Tuesday, 7.57pm
Sheffield, U.K.
Kanban is like the milkman. Mom didn’t give the milkman a schedule. Mom didn’t use MRP. She simply put the empties on the front steps and the milkman replenished them. That is the essence of a pull system – Ernie Smith, Lean Event Facilitator in the Lean Enterprise Forum at the University of Tennessee
When you have a conversation with someone the ideas can flow quite easily – you can think of any number of ways to do something or to collaborate.
How should you think about what to do – how can you work out what’s worth doing?
The idea of push systems versus pull systems seems a useful one to understand for these situations.
The easiest visual analogy is to think of moving a rope.
If you push it along, it bunches up and twists and generally remains stubbornly in place.
If you pull it, however, it will follow you to the ends of the earth.
So, that’s easy to say but how does it actually help you?
Well, one practical place to start is with todo lists.
A while back I wrote about my way of doing todo lists.
I write notes in plain text files and when there is an action that I want to remember I write it on a new line starting with [].
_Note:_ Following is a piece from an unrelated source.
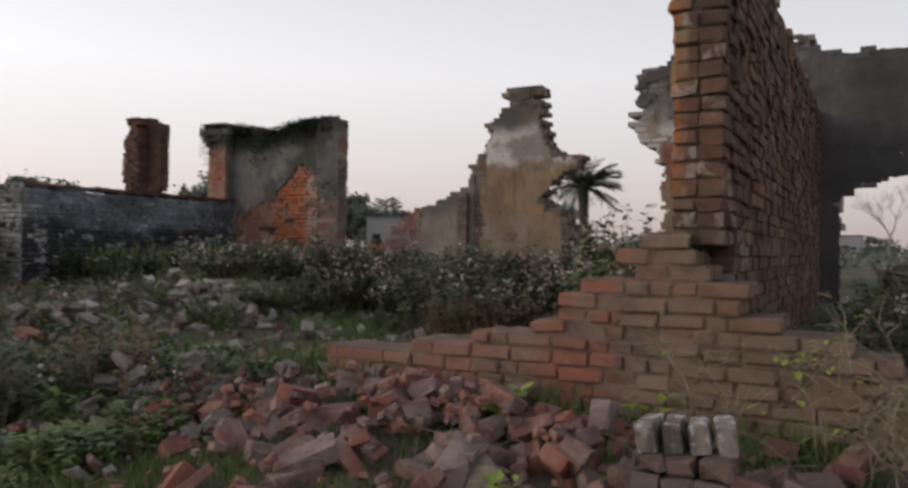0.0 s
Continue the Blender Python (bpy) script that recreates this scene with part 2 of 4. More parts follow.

That makes it easy to search for all lines that denote actions and come up with a list of everything I need to do.
The actions list emerges from the notes I take over time.
My argument in that post was that lists get stale over time – especially if you keep them separate and have to manually update them.
The fact is that lists kept in the way I describe also get stale over time.
What I did was write a command to pull out all the actions and that list simply gets bigger and bigger until eventually I stop paying attention.
The point is that I’m still pushing actions onto my list.
And that’s ok – you need to capture the things that need to be done.
The obvious next fix is to figure out how to pull my attention to the tasks that need doing.
So, typically the default is to list everything and then tag things by priority.
Sort of like saying list to get everything and list A to get the ones tagged at priority A.
What if I turned that around so that list only shows me tagged items.
Get rid of all the priority codes and allow only a specific number of items that can be marked as priority at any one time.
Say 3.
That means when I list my actions the three that I’ve marked as ones to do turn up.
Those pull my attention and I spend my time either doing them or deciding that they can be deprioritised and taken off the list.
In a nutshell, what you’re doing every day is figuring out what should pull your attention.
And the thing that should pull your attention is the thing that most needs doing.
Sometimes that is urgent and sometimes that’s important – but that’s the decision you need to make from the mass of stuff that’s in your entire list.
When you stop thinking in terms of where you spend your time and start thinking in terms of what activities should pull your attention then you can start to choose between options.
Should you start work on a proposal or presentation before you first meet with a client?
Or should you always have a conversation to understand what they are thinking before you put forward your ideas?
Things like that are really hard to do especially if you have a boss who believes in being prepared or have a hard charging sales process where you need to talk someone into buying.
I suppose it comes down to having a very simple rules.
Do work for only one of two reasons.
First, do work if it’s something a customer wants you to do and is willing to pay you to do.
Or, second, do it if you want to do it.
Anything else is probably wasted effort.